Bring the House Down
- Authors: Charlotte Runcie
- Language: English
- Publisher: The Borough Press
- Publication date: 8 July 2025
- Publication place: United Kingdom
- Pages: 304
- ISBN: 9780385551076

= Bring the House Down =

2025 book

Bring the House Down is a 2025 novel by British journalist Charlotte Runcie.

== Summary ==
The novel is set during the Edinburgh Fringe Festival. It focuses on two art critics, the meek struggling new mother Sophie Ridgen and the bombastic bigshot nepo baby Alex Lyons. After Lyons gives one of the performances at the festival a scathing review (and after Lyons sleep with the artist without telling her he planned on giving her a negative review), the artist turns her future performances into an "Alex Lyons Experience," aiming to expose Lyons as a terrible person. As Lyons and the performer clash and spiral around each other, Ridgen is caught in the middle.

== Publication history ==
Charlotte Runcie is a British arts journalist. A graduate of the University of Cambridge, she was longlisted for the 2023 Lucy Cavendish Fiction Prize and had previously won the Foyle Young Poets of the Year Award. In her work as a journalist, she frequently covered the Edinburgh Fringe Festival. Bring the House Down is Runcie's second book and debut novel, released on 8 July 2025. It was published in UK by The Borough Press, in the United States by Doubleday (edited by Cara Reilly), and in Canada by Penguin Canada. The cover was designed by Oliver Munday.

== Themes ==
According to Rebecca Laurence and Lindsay Baker of the BBC, the novel "explores the relationship between artist and critic, and the themes of female rage and cancel culture." Kirkus Reviews described the book as examining themes of "nepotism, misogyny, motherhood, culture, criticism, love, and death."

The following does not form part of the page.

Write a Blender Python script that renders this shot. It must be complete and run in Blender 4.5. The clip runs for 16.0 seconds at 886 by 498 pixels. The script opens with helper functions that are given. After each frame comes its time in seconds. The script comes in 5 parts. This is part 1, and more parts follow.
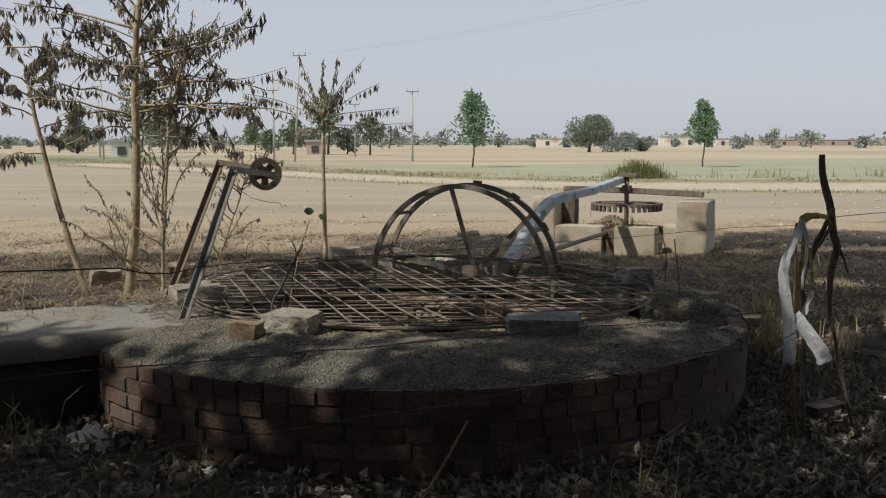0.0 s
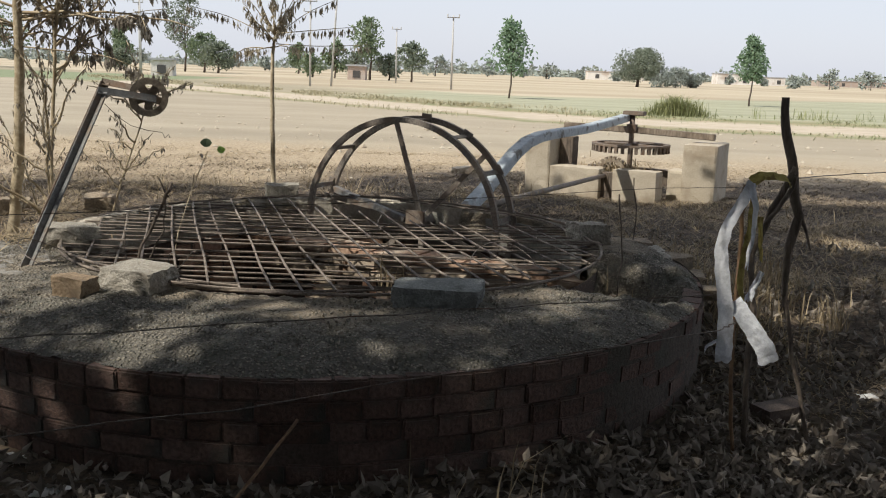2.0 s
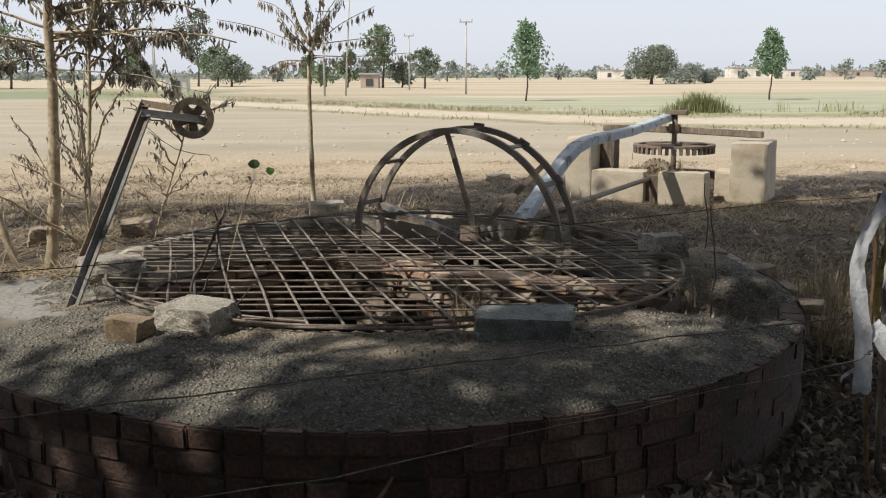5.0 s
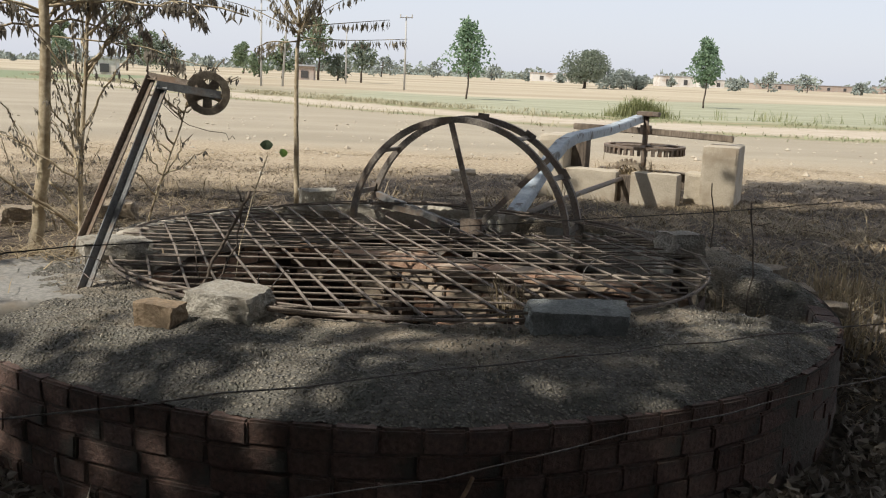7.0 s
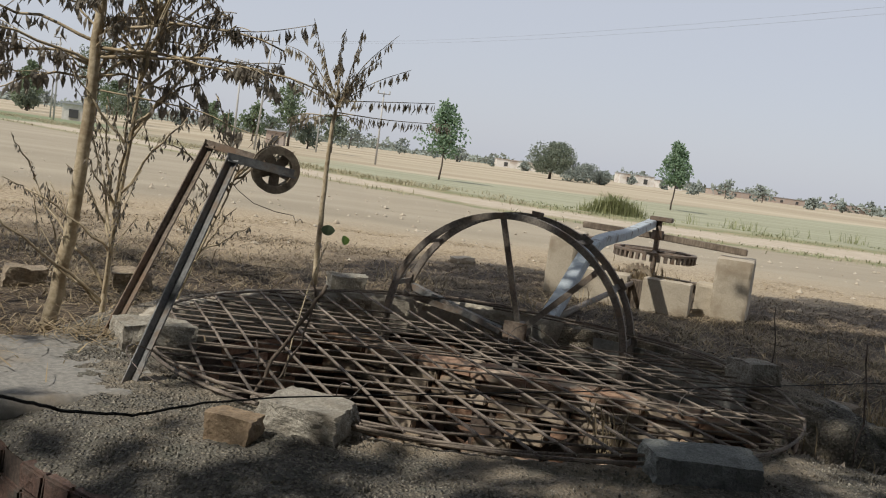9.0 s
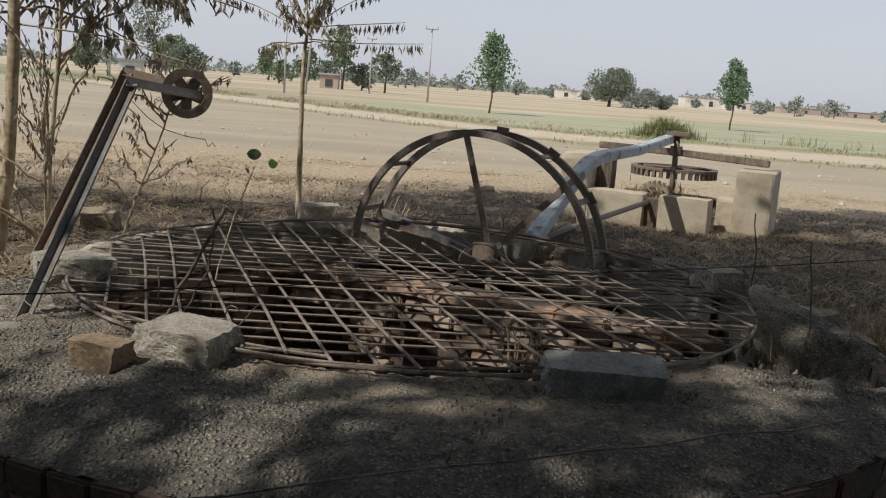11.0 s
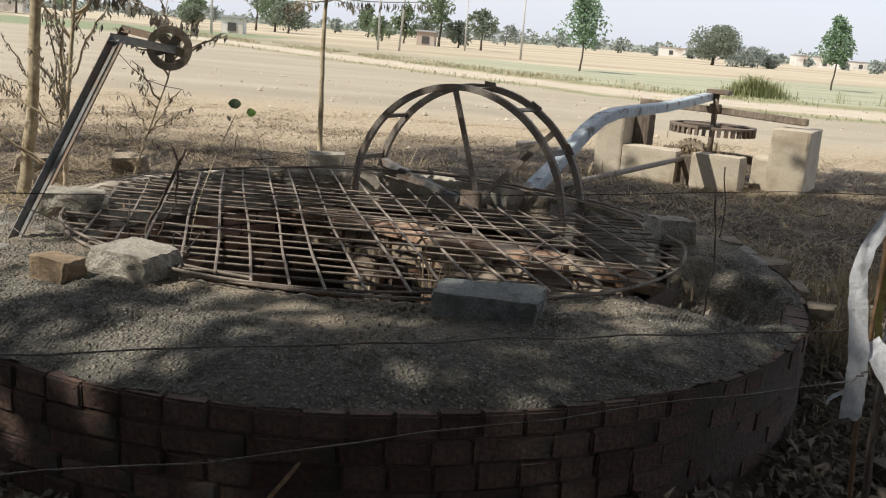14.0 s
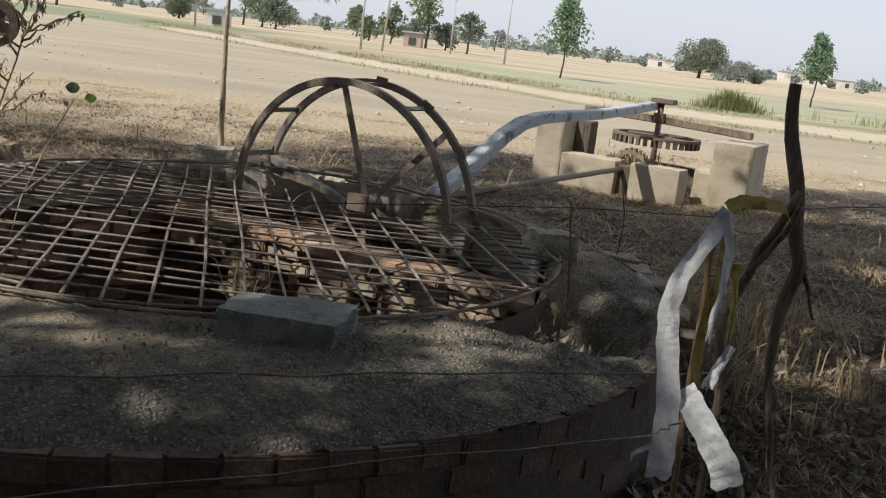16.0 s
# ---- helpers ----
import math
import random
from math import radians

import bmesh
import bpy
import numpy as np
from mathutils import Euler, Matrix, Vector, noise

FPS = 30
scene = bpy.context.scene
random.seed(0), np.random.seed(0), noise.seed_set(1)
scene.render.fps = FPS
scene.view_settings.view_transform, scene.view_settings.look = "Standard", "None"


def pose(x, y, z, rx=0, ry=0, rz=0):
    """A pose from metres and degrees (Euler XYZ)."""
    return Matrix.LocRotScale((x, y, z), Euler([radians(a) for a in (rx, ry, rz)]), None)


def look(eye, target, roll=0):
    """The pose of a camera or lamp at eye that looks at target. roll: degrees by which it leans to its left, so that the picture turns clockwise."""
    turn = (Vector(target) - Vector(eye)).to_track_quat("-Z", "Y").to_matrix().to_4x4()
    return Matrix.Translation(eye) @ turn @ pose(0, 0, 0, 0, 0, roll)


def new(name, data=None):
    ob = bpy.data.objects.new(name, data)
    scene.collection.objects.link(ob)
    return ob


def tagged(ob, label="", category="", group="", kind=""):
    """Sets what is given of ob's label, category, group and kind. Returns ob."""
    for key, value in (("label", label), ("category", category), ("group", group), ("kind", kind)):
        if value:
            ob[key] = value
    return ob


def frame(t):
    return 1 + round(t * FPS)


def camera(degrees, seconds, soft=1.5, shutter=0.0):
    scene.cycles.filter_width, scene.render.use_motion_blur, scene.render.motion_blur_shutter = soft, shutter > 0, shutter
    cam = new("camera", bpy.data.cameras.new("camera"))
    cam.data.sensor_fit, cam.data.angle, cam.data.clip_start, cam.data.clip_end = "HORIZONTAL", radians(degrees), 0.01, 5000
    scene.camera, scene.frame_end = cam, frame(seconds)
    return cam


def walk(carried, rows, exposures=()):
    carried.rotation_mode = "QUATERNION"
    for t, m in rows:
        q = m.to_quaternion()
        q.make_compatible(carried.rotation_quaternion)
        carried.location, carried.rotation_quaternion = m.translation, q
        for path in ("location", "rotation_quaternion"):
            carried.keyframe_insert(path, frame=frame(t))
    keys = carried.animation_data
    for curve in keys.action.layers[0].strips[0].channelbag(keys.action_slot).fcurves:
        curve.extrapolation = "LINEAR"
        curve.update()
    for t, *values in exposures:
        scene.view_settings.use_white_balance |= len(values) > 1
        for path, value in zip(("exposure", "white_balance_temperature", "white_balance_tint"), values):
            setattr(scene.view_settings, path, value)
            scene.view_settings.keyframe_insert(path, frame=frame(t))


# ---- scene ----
cam = camera(50.7, 16.0, soft=1.1)
METRES, EYE, TILT, LEAN, TURN = 5.4, 1.5, -6.5, 0.0, 0.0
ROWS = [
    (0.0, 0.0, 0.0, 0.0, 0.0, 0.0, -0.0),
    (0.5, 0.0356, 0.053, 0.0057, 1.14, -2.04, -0.77),
    (1.0, 0.0747, 0.0882, 0.0108, 2.81, -4.24, -0.21),
    (1.5, 0.099, 0.1269, 0.0104, 2.32, -4.77, -1.04),
    (2.0, 0.1276, 0.1598, 0.018, 2.76, -4.33, -2.26),
    (2.5, 0.1631, 0.1727, 0.0255, 5.79, -4.28, -2.29),
    (3.0, 0.1623, 0.1794, 0.0276, 7.65, -4.67, -1.83),
    (3.5, 0.1466, 0.1841, 0.0265, 7.5, -4.92, -0.38),
    (4.0, 0.1225, 0.1926, 0.0266, 5.67, -4.47, 0.67),
    (6.5, 0.0164, 0.2527, 0.0216, 0.73, -3.93, -1.84),
    (7.0, -0.0079, 0.2485, 0.0177, -0.7, -4.14, -2.19),
    (7.5, -0.0478, 0.261, 0.0171, -1.67, -4.04, -3.69),
    (8.0, -0.0678, 0.2809, 0.0211, -0.06, -2.23, -5.73),
    (8.5, -0.0866, 0.3077, 0.0256, -0.25, -0.57, -6.83),
    (9.0, -0.1063, 0.3247, 0.0301, -3.46, 0.81, -7.26),
    (11.5, 0.0391, 0.353, 0.0238, 2.58, -4.64, -2.69),
    (12.0, 0.0669, 0.3321, 0.0243, 6.72, -5.71, -3.25),
    (12.5, 0.0743, 0.3068, 0.0205, 9.9, -6.73, -4.7),
    (13.0, 0.0879, 0.2814, 0.0216, 11.64, -6.68, -6.36),
    (13.5, 0.1203, 0.2819, 0.0216, 9.73, -5.69, -6.41),
    (14.0, 0.1237, 0.2891, 0.0256, 6.69, -6.44, -5.02),
    (14.5, 0.1248, 0.3024, 0.0211, 5.54, -6.1, -3.01),
    (15.0, 0.1633, 0.3075, 0.0281, 4.83, -5.14, -2.7),
    (15.5, 0.1905, 0.3275, 0.0297, 4.87, -5.29, -4.79),
    (16.0, 0.2177, 0.3738, 0.0342, 5.97, -6.2, -7.22),
]
walk(cam, [(t, pose(0, 0, EYE, TILT, LEAN, TURN) @ pose(METRES * x, METRES * y, METRES * z, 90 + pitch, roll, yaw)) for t, x, y, z, yaw, pitch, roll in ROWS],
     exposures=[(0.0, 0.0), (1.0, 0.40), (1.5, 0.46), (2.0, 0.48), (2.5, 0.32), (3.0, 0.50), (3.5, 0.53), (6.5, 0.43), (7.0, 0.46), (7.5, 0.42), (8.0, 0.23), (9.0, 0.05), (11.5, 0.15), (12.0, 0.66), (12.5, 0.53), (13.0, 0.84), (13.5, 0.53), (14.0, 0.60), (14.5, 0.63), (15.0, 0.22), (15.5, 0.46), (16.0, 0.42)])

# ---- world, sun, exposure ----
SUN_TO = Vector((-0.66, -0.46, 0.98)).normalized()      # towards the sun
world = bpy.data.worlds.new("sky")
scene.world = world
world.use_nodes = True
wt = world.node_tree
wt.nodes.clear()
sky = wt.nodes.new("ShaderNodeTexSky")
sky.sky_type, sky.sun_disc = "NISHITA", False
sky.sun_elevation = math.asin(SUN_TO.z)
sky.sun_rotation = math.atan2(SUN_TO.x, SUN_TO.y)
sky.air_density, sky.dust_density, sky.ozone_density = 1.0, 1.5, 1.0
haze = wt.nodes.new("ShaderNodeMix")        # thin high cloud whitens the whole sky
haze.data_type = "RGBA"
haze.inputs[0].default_value = 0.82
haze.inputs[7].default_value = (5.1, 5.3, 5.95, 1)
bg = wt.nodes.new("ShaderNodeBackground")
bg.inputs["Strength"].default_value = 0.11
wo = wt.nodes.new("ShaderNodeOutputWorld")
wt.links.new(sky.outputs[0], haze.inputs[6])
wt.links.new(haze.outputs[2], bg.inputs[0])
wt.links.new(bg.outputs[0], wo.inputs[0])
sun = new("sun", bpy.data.lights.new("sun", "SUN"))
sun.data.energy, sun.data.angle, sun.data.color = 3.4, radians(0.6), (1.0, 0.94, 0.84)
sun.matrix_world = look(SUN_TO * 50, (0, 0, 0))

# ---- materials ----
def node(nt, kind, **kw):
    n = nt.nodes.new(kind)
    for k, v in kw.items():
        n.inputs[k].default_value = v
    return n


def mix(nt, fac, a, b):
    m = nt.nodes.new("ShaderNodeMix")
    m.data_type = "RGBA"
    for sock, v in ((m.inputs[0], fac), (m.inputs[6], a), (m.inputs[7], b)):
        if isinstance(v, bpy.types.NodeSocket):
            nt.links.new(v, sock)
        else:
            sock.default_value = v if isinstance(v, (int, float)) else (*v, 1)
    return m.outputs[2]


def mth(nt, op, a, b=None, c=None, clamp=False):
    m = nt.nodes.new("ShaderNodeMath")
    m.operation, m.use_clamp = op, clamp
    for i, v in enumerate((a, b, c)):
        if v is None:
            continue
        if isinstance(v, bpy.types.NodeSocket):
            nt.links.new(v, m.inputs[i])
        else:
            m.inputs[i].default_value = v
    return m.outputs[0]


def ramp(nt, fac, lo, hi):
    m = nt.nodes.new("ShaderNodeMapRange")
    m.interpolation_type = "SMOOTHSTEP"
    nt.links.new(fac, m.inputs[0])
    m.inputs[1].default_value, m.inputs[2].default_value = lo, hi
    return m.outputs[0]


def noise_of(nt, vec, scale, detail=4.0, rough=0.6, stretch=None):
    if stretch:
        mp = nt.nodes.new("ShaderNodeMapping")
        mp.inputs["Scale"].default_value = stretch
        nt.links.new(vec, mp.inputs[0])
        vec = mp.outputs[0]
    n = node(nt, "ShaderNodeTexNoise", Scale=scale, Detail=detail, Roughness=rough)
    nt.links.new(vec, n.inputs["Vector"])
    return n.outputs["Fac"]


def start(name):
    m = bpy.data.materials.new(name)
    m.use_nodes = True
    nt = m.node_tree
    nt.nodes.clear()
    out = nt.nodes.new("ShaderNodeOutputMaterial")
    p = nt.nodes.new("ShaderNodeBsdfPrincipled")
    nt.links.new(p.outputs[0], out.inputs[0])
    return m, nt, p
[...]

In an article for The Daily Telegraph, Runcie wrote that she wanted to explore the "unique power dynamics between performers and critics," describing her personal experience as a critic: "there have been plenty of times when I’ve reviewed a show in a way that the person behind it has hated. Sometimes, they’ve let me know about it. I’ve had comedians cheerfully mock me, my family and my personal life on stage for months and even years after I’ve reviewed them. I’ve received long, anguished emails from TV presenters calling me “disappointingly shallow” after I’d said their documentaries were opaque and navel-gazing. To some extent – and somewhat paradoxically – receiving criticism is an inevitable part of being a critic. But sometimes, a negative critical response can drive creative people into the realm of irrational fury."

== Critical reception ==
Rebecca Laurence and Lindsay Baker of the BBC named the book as one of their top 25 books of 2025.

Kirkus Reviews described the novel as "smart," saying that it was "an unusual, thought-provoking, multilayered read that book groups will enjoy debating." Publishers Weekly also reviewed the book as "clever," saying that it was a "thought-provoking look at art’s complex relationship with criticism and public outrage. This dramedy packs a punch." Toby Litt of The Guardian reviewed the novel as "entertaining and very timely... one of the most enjoyable novels I’ve read in a long time." Hannah Korbel of The Chicago Review of Books reviewed the novel as "formidable," adding that "there were multiple instances throughout this novel that had me wishing I was reading with a book club rather than with just a pen in hand." Malcolm Forbes of The Washington Post reviewed the novel as "smart, sharp and compulsively readable," saying that "Runcie strikes a perfect balance, and instead of tub-thumping or finger-pointing, explores each issue with nuance and evenhandedness. She is especially insightful on both the criticism of art and the art of criticism."

Laura Mills of The Los Angeles Times wrote that the book missed an opportunity to more deeply examine its themes and criticised it for telling instead of showing Lyons's supposed charisma, but said that "this deeply entertaining novel is nonetheless well worth the price of admission." Jesse Green of The New York Times gave the novel three out of five stars, describing it as "a pleasant ride smack in the middle" that "sidesteps the most interesting question I wish it would answer. Should critics tell their absolute truth, even if it hurts?" Writing in The Irish Times, John Boyne compared the novel to the British TV series Adolescence, describing it as "a powerful read," albeit saying that Runcie "allows Sophie’s festival anecdotes to feel more like autobiography than fiction."

Stuart Kelly of The Scotsman wrote that Runcie "seems too nice to exploit the story’s potential."